Hume writes to Dr. Blair on 11th February:—
"You have seen in the newspapers enow of particulars concerning my pupil, who has now left me and retired to Chiswick. He is impatient to get into the mountains of Wales. He is a very agreeable amiable man, but a great humorist.[310:2] The philosophers of Paris foretold to me that I could not conduct him to Calais without a quarrel; but I think I could live with him all my life in mutual friendship and esteem. I am very sorry that the matter is not likely to be put to a trial! I believe one great source of our concord is, that neither he nor I are disputatious, which is not the case with any of them. They are also displeased with him because they think he overabounds in religion; and it is indeed remarkable, that the philosopher of this age who has been most persecuted, is by far the most devout. I do not comprehend such philosophers as are invested with the sacerdotal character. I am, dear doctor, yours usque ad aras."[310:3]
The first attempt to find a settlement for Rousseau,
was with the French gardener at Fulham, already alluded to. The arrangement proposed by Hume was, that the gardener was to receive from fifty to sixty pounds a-year, as the consideration for boarding Rousseau and Mademoiselle, but that he was only to draw twenty-five pounds from Rousseau, from whom he was to keep the arrangement secret.[311:1] Rousseau rejected this arrangement with disgust; and various other efforts to find him a suitable home were equally
unsuccessful. Hume, who, as Rousseau himself tells Madame de Boufflers, was more anxious about his welfare than he was himself, appears to have spent week after week, in the vain pursuit of a resting place for the wanderer—no sooner framing a hopeful scheme than it was contemptuously rejected. It does not appear, however, that the inquiries were conducted precisely in the sphere in which Rousseau liked to act. It is clear that he had not come to Britain to negotiate with farmers at Chiswick, or French gardeners at Fulham. He undoubtedly expected much more distinguished titles to be mixed up with his arrangements; and we find that it was not till a rich man's well kept country mansion was put at his disposal, that he deigned to be for a moment satisfied. A letter to Blair, contains a very full narrative of the subsequent proceedings.
Hume to Dr. Blair.[312:1]
Lisle Street, Leicester Fields,
25th March, 1766.
Dear Doctor,—I had asked M. Rousseau the question you propose to me: He answered, that the story of his
"Héloise" had some general and distant resemblance to reality; such as was sufficient to warm his imagination and assist his invention: but that all the chief circumstances were fictitious. I have heard in France, that he had been employed to teach music to a young lady, a boarder in a convent at Lyons; and that the master and scholar fell mutually in love with each other; but the affair was not attended with any consequences. I think this work his masterpiece; though he himself told me, that he valued most his Contrat Social ; which is as preposterous a judgment as that of Milton, who preferred the Paradise Regained to all his other performances.

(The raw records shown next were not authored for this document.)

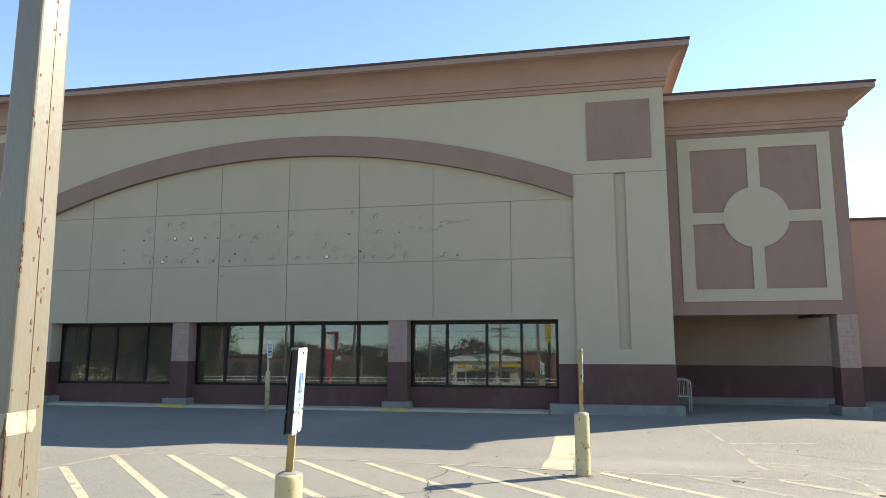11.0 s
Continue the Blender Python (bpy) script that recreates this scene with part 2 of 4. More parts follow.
M_GLASS = bpy.data.materials.new("tinted window glass")
M_GLASS.use_nodes = True
gn, gl = M_GLASS.node_tree.nodes, M_GLASS.node_tree.links
gn.remove(gn["Principled BSDF"])
g_mix, g_gl, g_tr = gn.new("ShaderNodeMixShader"), gn.new("ShaderNodeBsdfGlossy"), gn.new("ShaderNodeBsdfTransparent")
g_gl.inputs["Roughness"].default_value = 0.006
g_gl.inputs["Color"].default_value = (0.88, 0.97, 1.0, 1)
g_tr.inputs["Color"].default_value = (0.35, 0.38, 0.36, 1)
g_mix.inputs[0].default_value = 0.095
gl.new(g_tr.outputs[0], g_mix.inputs[1])
gl.new(g_gl.outputs[0], g_mix.inputs[2])
# painted veil: a patchy brown diffuse mix that lifts the glass's dark reflections
g_df, g_veil = gn.new("ShaderNodeBsdfDiffuse"), gn.new("ShaderNodeMixShader")
g_no, g_rg = gn.new("ShaderNodeTexNoise"), gn.new("ShaderNodeMapRange")
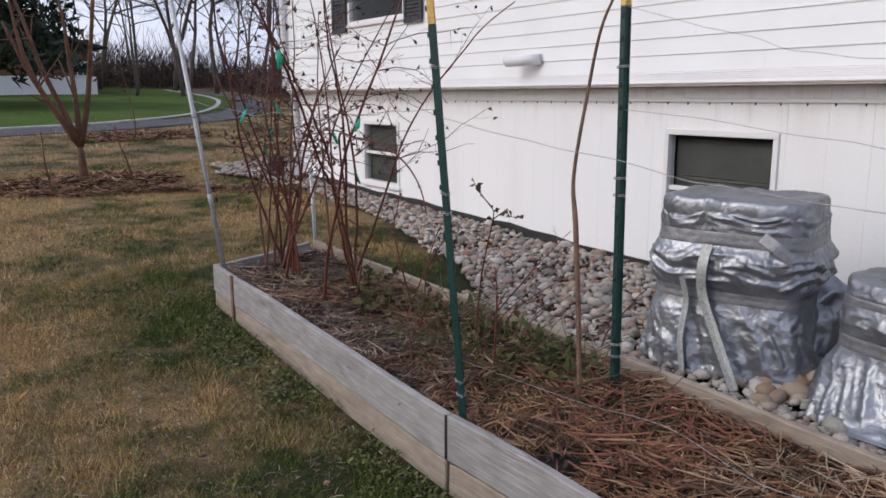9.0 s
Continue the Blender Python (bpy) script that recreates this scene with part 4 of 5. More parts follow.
def wrapped_unit(label, cx, cy, turn, rows, seed, bands, square, deep=1.0):
    """Tarp gathered round a square unit. rows: (height, half width); bands: (height, half breadth) of tape."""
    base = float(gravel_top(cx, cy)) - 0.02
    t = thing("wrapped_condenser", label, "covered unit", pose(cx, cy, base, 0, 0, turn), group="wrapped condensers")
    hs, ws = [r[0] for r in rows], [r[1] for r in rows]
    top = hs[-1]
    nu, nv = 400, 190
    a = np.linspace(0, 2 * math.pi, nu, endpoint=False)
    hh = np.linspace(0, top, nv)
    A, H = np.meshgrid(a, hh, indexing="ij")
    W = np.interp(H, hs, ws)
    R = W / (np.abs(np.cos(A)) ** square + np.abs(np.sin(A)) ** square) ** (1 / square)
    P = np.stack([R * np.cos(A), R * np.sin(A), H], -1) + seed * 3.7
    P = P + 0.1 * np.stack([gradient_noise(P * 4 + k) for k in (0.0, 31.3, 57.9)], -1)
    low = bands[0][0]
    skirt = np.clip(1 - (H - low) / 0.04, 0, 1)
    cap = np.clip((H - (top - 0.08)) / 0.04, 0, 1)
    belt = (1 - skirt) * (1 - cap)
    free = np.clip(np.min([(np.abs(H - b) - e * 0.6) / 0.09 for b, e in bands], axis=0), 0.05, 1)
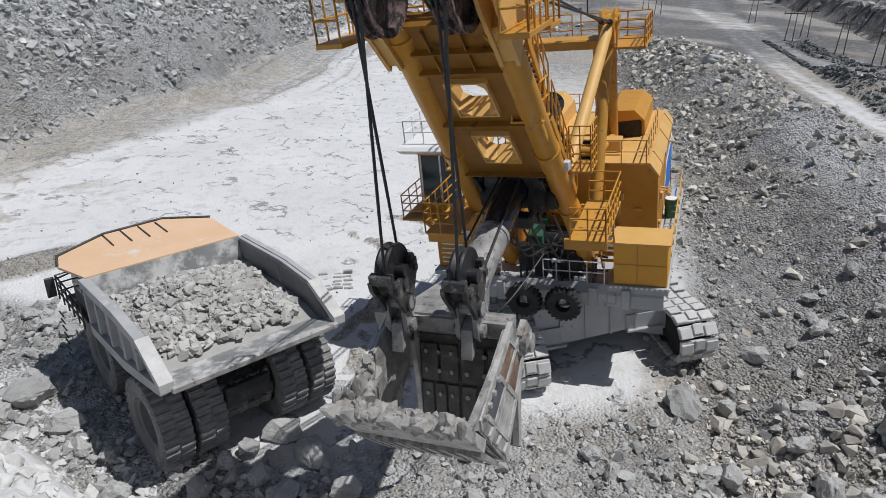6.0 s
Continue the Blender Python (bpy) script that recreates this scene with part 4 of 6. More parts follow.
for k in range(15):
    q = k / 14
    add_cyl(bm, (-2.5 + 1.1 * q, 1.0, 8.9 + 4.4 * q), (-2.5 + 1.1 * q, 1.45, 8.9 + 4.4 * q), 0.025, 6)
part("ladder", bm, YELLOW, gantry)
bm = B()
add_cyl(bm, (-0.6, 0.9, 14.6), (-0.6, 0.9, 15.9), 0.03, 6)
add_cyl(bm, (-0.6, 0.9, 15.7), (-0.6, 0.9, 15.95), 0.1, 8)
part("signal_lamp", bm, DARK_STEEL, gantry)

# boom: built along u, then leant
BOOM_FOOT = Vector((3.2, 0, 5.1))
BOOM_M = Matrix.Translation(BOOM_FOOT) @ Matrix.Rotation(-math.atan2(17.41 - 5.1, 15.18 - 3.2), 4, 'Y')
BOOM_L = math.hypot(17.41 - 5.1, 15.18 - 3.2)


def leant(bm):
    bmesh.ops.transform(bm, matrix=BOOM_M, verts=bm.verts)
    return bm


def tube_y(u, s):
    """The tubes close in towards the head."""
    return float(np.interp(u, (0, 6, 15.5), (1.45, 1.45, 1.40))) if s > 0 else -float(np.interp(u, (0, 6, 15.5), (1.85, 1.85, 1.05)))


bm = B()
for s in (-1, 1):
    for u0, u1 in ((-0.1, 6.0), (6.0, 15.9)):
        add_cyl(bm, (u0, tube_y(u0, s), 0), (u1, tube_y(u1, s), 0), 0.36, 22)
    for u in (0.4, 5.6, 9.7, 15.4):
        add_cyl(bm, (u, tube_y(u, s), 0), (u + 0.12, tube_y(u, s), 0), 0.41, 22)
boom = swing("boom", leant(bm), YELLOW, "yellow twin-tube boom with webbed plates", True)
HOLES = ((9.5, 11.2), (12.2, 13.8))
# web plates: stained, and darkened in colour for the shaded underside
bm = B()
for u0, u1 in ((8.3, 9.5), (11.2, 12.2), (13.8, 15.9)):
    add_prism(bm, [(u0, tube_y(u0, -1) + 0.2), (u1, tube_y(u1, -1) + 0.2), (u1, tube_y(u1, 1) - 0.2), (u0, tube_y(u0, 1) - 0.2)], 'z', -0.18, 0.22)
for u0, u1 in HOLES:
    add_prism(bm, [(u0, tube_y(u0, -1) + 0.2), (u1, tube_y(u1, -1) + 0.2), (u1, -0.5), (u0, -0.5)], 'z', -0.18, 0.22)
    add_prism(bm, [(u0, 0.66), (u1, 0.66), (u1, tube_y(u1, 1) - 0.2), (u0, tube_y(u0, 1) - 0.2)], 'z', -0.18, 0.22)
parts("web_plate", leant(bm), SHADED_GREASY_YELLOW, boom)
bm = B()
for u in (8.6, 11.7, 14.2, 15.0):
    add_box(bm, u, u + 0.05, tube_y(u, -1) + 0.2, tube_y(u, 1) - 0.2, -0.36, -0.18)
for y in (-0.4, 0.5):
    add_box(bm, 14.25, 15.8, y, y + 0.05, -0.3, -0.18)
parts("web_rib", leant(bm), SHADED_GREASY_YELLOW, boom)
bm = B()
for u in (6.1, 6.75, 7.4):
    add_cyl(bm, (u, tube_y(u, -1) + 0.3, 0.05), (u, tube_y(u, 1) - 0.3, 0.05), 0.17, 12)
for y in (-1.25, 0.95):
    add_box(bm, 5.9, 8.2, y - 0.08, y + 0.08, -0.3, 0.45, 0.03)
for k in range(7):
    add_cyl(bm, (5.8 + 0.35 * k, -1.1 + 0.1 * (k % 2), -0.2), (6.0 + 0.33 * k, -0.95, 0.4), 0.05, 6)
parts("thrust_gear", leant(bm), DARK_STEEL, boom)
bm = B()
for u0, u1 in HOLES:
    for a, b in ((u0, u0 + 0.06), (u1 - 0.06, u1)):
        add_box(bm, a, b, -0.5, 0.66, -0.34, 0.32)
    for y in (-0.5, 0.6):
        add_box(bm, u0 + 0.06, u1 - 0.06, y, y + 0.06, -0.34, 0.32)
    for cu, cy in ((u0 + 0.06, -0.44), (u0 + 0.06, 0.6), (u1 - 0.06, -0.44), (u1 - 0.06, 0.6)):
        du, dy = (0.28 if cu < (u0 + u1) / 2 else -0.28), (0.28 if cy < 0 else -0.28)
        add_prism(bm, [(cu, cy), (cu + du, cy), (cu, cy + dy)], 'z', -0.3, 0.28)
parts("opening_collar", leant(bm), YELLOW_PALE, boom)
bm = B()
for s in (-1, 1):
    for y in ((1.32 if s > 0 else -1.28), (1.72 if s > 0 else -1.6)):
        add_prism(bm, [(14.6, -0.45), (16.6, -0.5), (17.5, -0.35), (17.65, 0.1), (17.3, 0.5), (15.4, 1.05), (14.9, 0.8)], 'y', y - 0.05, y + 0.05)
    add_box(bm, 14.7, 15.8, 1.34 if s > 0 else -1.62, 1.74 if s > 0 else -1.26, -0.4, 0.75, 0.04)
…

This man, the most singular of all human beings, has at last left me; and I have very little hopes of ever being able, for the future, to enjoy much of his company, though he says, that if I settle either in London or Edinburgh, he will take a journey on foot every year to visit me. Mr. Davenport, a gentleman of £5000 or £6000 a-year, in the north of England, and a man of great humanity and of a good understanding, has taken the charge of him. He has a house called Wooton, in the Peake of Derby, situated amidst mountains and rocks and streams and forests, which pleases the wild imagination and solitary humour of Rousseau; and as the master seldom inhabited it, and only kept there a plain table for some servants, he offered me to give it up to my friend. I accepted, on condition that he would take from him £30 a-year of board for himself and his gouvernante, which he was so good-natured as to agree to. Rousseau has about £80 a-year, which he has acquired by contracts with his booksellers, and by a liferent annuity of £25 a-year, which he accepted from Lord Marischal. This is the only man who has yet been able to make him accept of money.